## Aim of the task
Reproduce exactly the lines from the one containing "# ---- helpers" through the one containing "ob[key] = value", both included, and nothing else.

## Data provided
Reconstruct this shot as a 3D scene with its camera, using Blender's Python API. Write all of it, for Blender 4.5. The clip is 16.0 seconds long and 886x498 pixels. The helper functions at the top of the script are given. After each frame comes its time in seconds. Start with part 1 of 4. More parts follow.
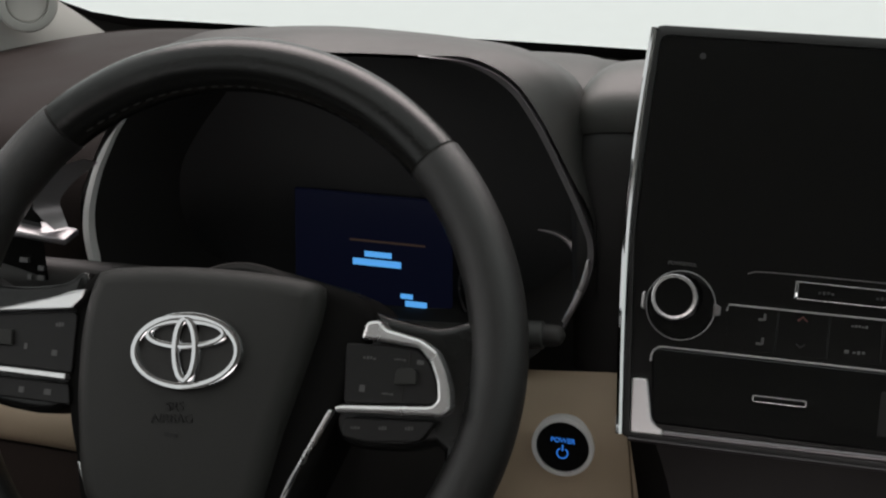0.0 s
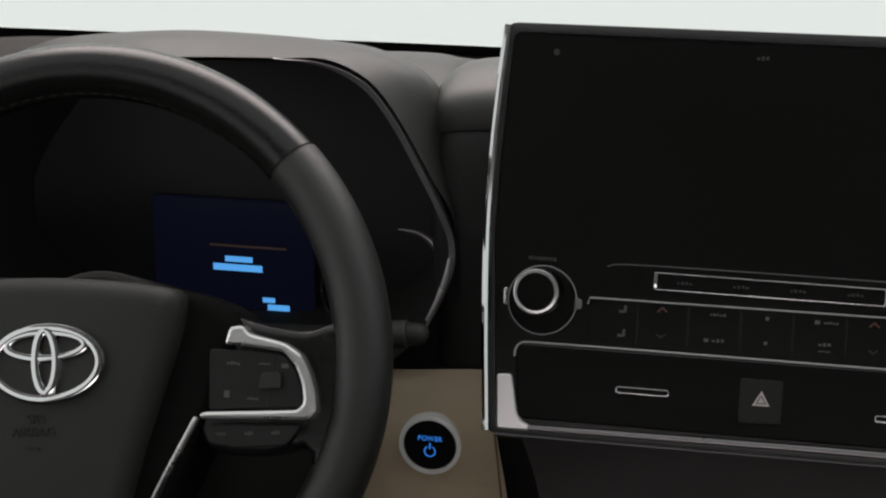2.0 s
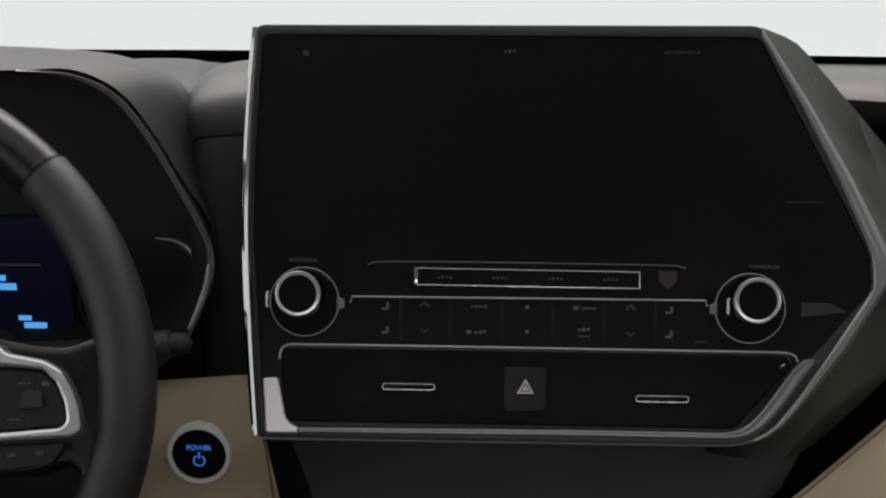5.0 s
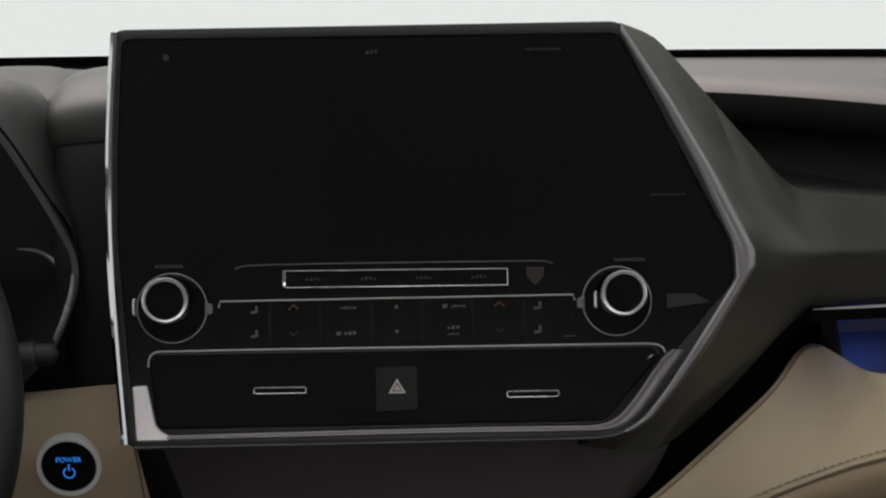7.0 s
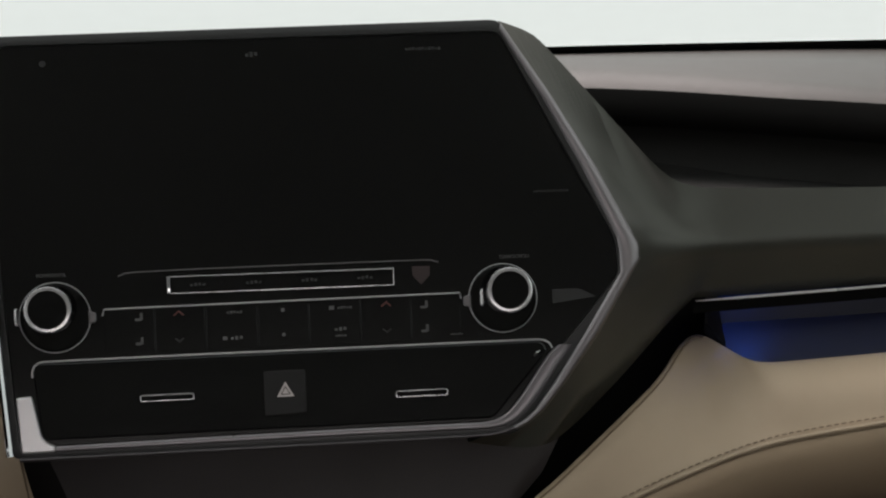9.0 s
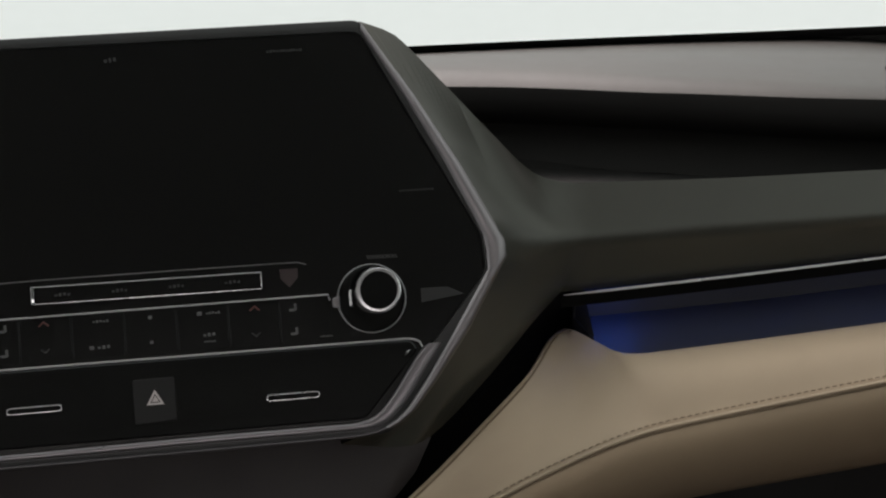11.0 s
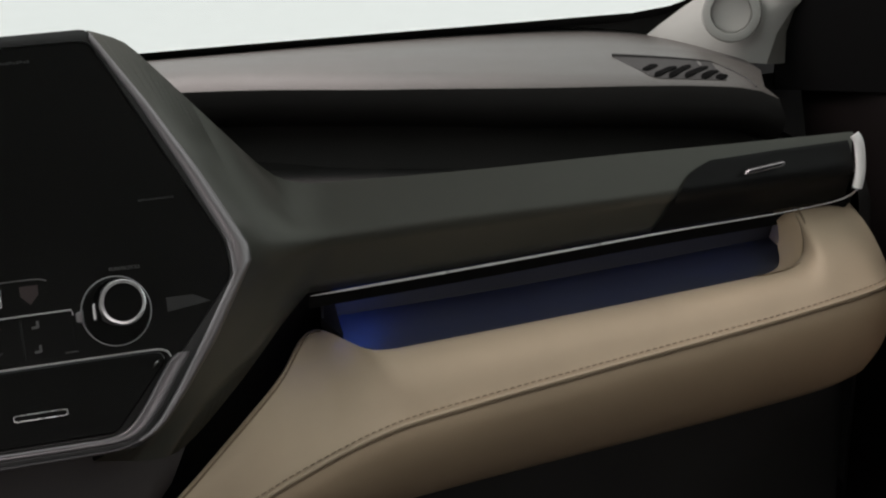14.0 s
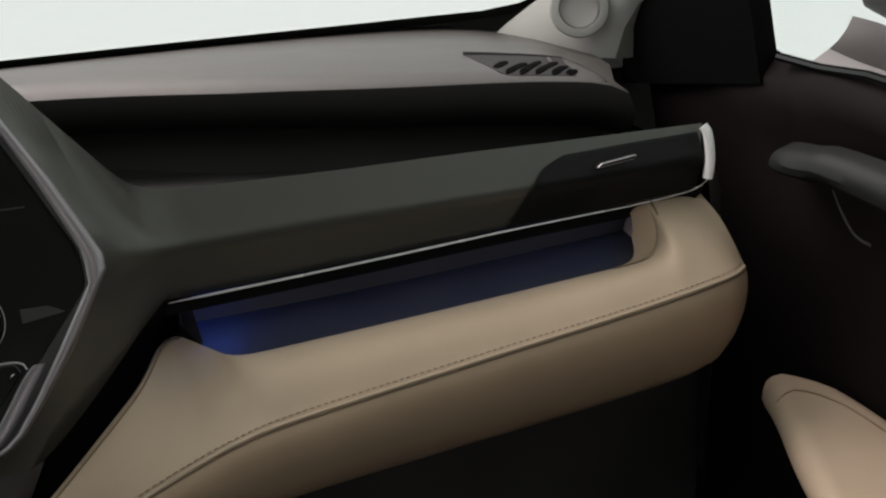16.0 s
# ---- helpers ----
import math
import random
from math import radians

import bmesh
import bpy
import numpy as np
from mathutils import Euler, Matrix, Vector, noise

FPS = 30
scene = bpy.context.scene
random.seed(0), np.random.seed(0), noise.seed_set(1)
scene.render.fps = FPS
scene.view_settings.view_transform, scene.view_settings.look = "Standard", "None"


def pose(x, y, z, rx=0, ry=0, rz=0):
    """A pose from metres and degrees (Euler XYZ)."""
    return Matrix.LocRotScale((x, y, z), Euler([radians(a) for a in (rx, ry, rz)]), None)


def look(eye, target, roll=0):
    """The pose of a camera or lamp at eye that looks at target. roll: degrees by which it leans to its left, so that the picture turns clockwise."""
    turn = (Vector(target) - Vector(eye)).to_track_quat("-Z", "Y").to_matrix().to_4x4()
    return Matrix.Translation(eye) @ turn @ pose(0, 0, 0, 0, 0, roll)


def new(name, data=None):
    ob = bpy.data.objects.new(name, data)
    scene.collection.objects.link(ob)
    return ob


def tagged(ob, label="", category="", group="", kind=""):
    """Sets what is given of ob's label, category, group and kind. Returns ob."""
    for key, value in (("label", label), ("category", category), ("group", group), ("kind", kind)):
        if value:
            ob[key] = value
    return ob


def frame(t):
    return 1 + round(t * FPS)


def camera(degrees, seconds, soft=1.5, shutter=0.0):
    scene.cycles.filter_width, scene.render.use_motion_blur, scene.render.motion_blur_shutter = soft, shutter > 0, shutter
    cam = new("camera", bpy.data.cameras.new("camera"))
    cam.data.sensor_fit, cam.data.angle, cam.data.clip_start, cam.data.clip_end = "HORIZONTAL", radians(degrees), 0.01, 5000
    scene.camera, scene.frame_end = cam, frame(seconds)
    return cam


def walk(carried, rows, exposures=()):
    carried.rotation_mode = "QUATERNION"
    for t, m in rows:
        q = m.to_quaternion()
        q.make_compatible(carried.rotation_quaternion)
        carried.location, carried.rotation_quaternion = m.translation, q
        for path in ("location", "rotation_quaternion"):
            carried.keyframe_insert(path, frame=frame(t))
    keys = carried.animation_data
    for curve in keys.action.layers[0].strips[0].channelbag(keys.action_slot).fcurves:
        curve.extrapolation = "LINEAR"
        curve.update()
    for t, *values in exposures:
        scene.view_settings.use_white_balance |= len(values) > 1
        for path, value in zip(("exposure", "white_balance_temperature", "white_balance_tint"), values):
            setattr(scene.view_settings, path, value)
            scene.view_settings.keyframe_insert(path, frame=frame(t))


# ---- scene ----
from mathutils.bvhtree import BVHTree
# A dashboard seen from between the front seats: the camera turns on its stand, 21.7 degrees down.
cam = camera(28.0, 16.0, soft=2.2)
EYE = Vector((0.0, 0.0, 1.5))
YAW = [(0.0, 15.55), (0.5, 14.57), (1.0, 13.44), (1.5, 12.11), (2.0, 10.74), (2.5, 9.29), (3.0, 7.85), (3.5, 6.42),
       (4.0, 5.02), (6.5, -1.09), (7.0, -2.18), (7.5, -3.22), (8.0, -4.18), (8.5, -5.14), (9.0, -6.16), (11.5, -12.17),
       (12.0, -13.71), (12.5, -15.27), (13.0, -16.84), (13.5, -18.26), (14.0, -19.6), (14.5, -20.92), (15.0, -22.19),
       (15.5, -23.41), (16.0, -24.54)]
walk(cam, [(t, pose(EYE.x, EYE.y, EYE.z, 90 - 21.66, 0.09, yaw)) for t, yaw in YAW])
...
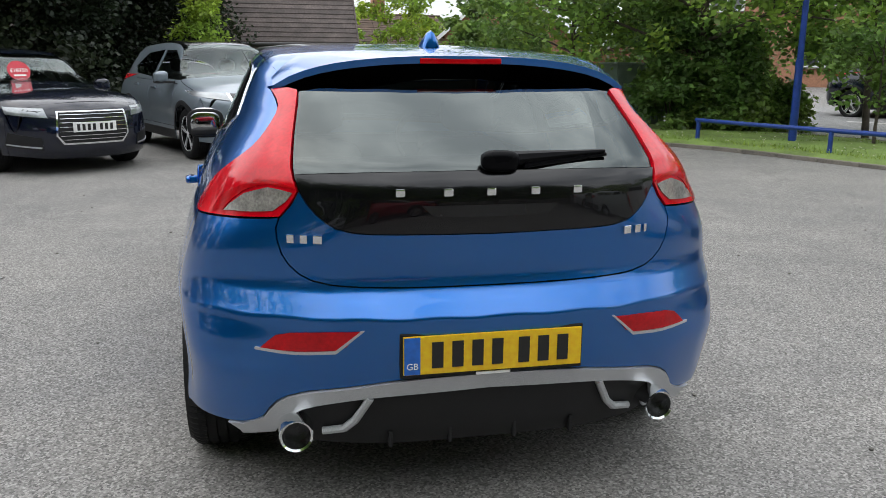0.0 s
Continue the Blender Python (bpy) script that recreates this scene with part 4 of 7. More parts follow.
--
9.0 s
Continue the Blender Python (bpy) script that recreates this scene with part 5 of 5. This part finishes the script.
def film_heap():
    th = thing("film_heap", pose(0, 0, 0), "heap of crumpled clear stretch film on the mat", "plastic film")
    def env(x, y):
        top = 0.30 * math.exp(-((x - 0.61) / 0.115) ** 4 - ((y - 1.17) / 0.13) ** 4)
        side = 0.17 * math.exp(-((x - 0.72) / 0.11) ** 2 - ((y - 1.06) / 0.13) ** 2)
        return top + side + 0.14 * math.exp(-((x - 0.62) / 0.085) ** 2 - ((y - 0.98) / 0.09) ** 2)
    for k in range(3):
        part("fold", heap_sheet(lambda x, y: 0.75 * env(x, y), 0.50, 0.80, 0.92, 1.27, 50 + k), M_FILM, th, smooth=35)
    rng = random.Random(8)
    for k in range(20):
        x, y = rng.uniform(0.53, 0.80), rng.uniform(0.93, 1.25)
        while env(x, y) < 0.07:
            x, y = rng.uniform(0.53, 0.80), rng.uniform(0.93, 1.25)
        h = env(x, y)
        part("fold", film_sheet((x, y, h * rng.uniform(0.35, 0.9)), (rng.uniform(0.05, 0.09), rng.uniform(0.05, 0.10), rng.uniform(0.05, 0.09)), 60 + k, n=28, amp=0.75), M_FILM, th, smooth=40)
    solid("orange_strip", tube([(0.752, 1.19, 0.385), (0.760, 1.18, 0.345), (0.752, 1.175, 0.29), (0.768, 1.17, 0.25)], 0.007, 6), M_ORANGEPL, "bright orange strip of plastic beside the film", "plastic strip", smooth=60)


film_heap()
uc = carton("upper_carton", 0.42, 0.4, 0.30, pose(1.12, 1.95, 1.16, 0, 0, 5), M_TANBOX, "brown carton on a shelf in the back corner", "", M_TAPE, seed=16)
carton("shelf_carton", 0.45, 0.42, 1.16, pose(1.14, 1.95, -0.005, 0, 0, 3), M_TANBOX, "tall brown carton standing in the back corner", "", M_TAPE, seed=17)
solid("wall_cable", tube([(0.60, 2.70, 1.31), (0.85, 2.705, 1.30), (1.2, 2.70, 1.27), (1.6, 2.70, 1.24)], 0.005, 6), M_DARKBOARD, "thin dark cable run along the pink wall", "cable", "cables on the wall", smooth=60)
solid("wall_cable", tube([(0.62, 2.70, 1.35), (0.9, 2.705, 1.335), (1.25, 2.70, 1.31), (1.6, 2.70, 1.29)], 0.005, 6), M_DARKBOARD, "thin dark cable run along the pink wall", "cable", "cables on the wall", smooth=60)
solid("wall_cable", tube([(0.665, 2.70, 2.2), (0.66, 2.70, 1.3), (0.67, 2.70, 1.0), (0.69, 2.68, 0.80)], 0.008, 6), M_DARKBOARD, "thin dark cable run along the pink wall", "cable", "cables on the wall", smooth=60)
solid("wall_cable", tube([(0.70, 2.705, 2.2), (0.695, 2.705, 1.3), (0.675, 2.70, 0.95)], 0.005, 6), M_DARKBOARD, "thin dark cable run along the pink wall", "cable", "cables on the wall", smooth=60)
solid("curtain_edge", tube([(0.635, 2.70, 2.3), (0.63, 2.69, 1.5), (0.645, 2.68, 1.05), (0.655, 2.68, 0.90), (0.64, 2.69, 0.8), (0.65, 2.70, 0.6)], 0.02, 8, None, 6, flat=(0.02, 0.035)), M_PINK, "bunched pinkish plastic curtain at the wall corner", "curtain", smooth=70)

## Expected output
# ---- helpers ----
import math
import random
from math import radians

import bmesh
import bpy
import numpy as np
from mathutils import Euler, Matrix, Vector, noise

FPS = 30
scene = bpy.context.scene
random.seed(0), np.random.seed(0), noise.seed_set(1)
scene.render.fps = FPS
scene.view_settings.view_transform, scene.view_settings.look = "Standard", "None"


def pose(x, y, z, rx=0, ry=0, rz=0):
    """A pose from metres and degrees (Euler XYZ)."""
    return Matrix.LocRotScale((x, y, z), Euler([radians(a) for a in (rx, ry, rz)]), None)


def look(eye, target, roll=0):
    """The pose of a camera or lamp at eye that looks at target. roll: degrees by which it leans to its left, so that the picture turns clockwise."""
    turn = (Vector(target) - Vector(eye)).to_track_quat("-Z", "Y").to_matrix().to_4x4()
    return Matrix.Translation(eye) @ turn @ pose(0, 0, 0, 0, 0, roll)


def new(name, data=None):
    ob = bpy.data.objects.new(name, data)
    scene.collection.objects.link(ob)
    return ob


def tagged(ob, label="", category="", group="", kind=""):
    """Sets what is given of ob's label, category, group and kind. Returns ob."""
    for key, value in (("label", label), ("category", category), ("group", group), ("kind", kind)):
        if value:
            ob[key] = value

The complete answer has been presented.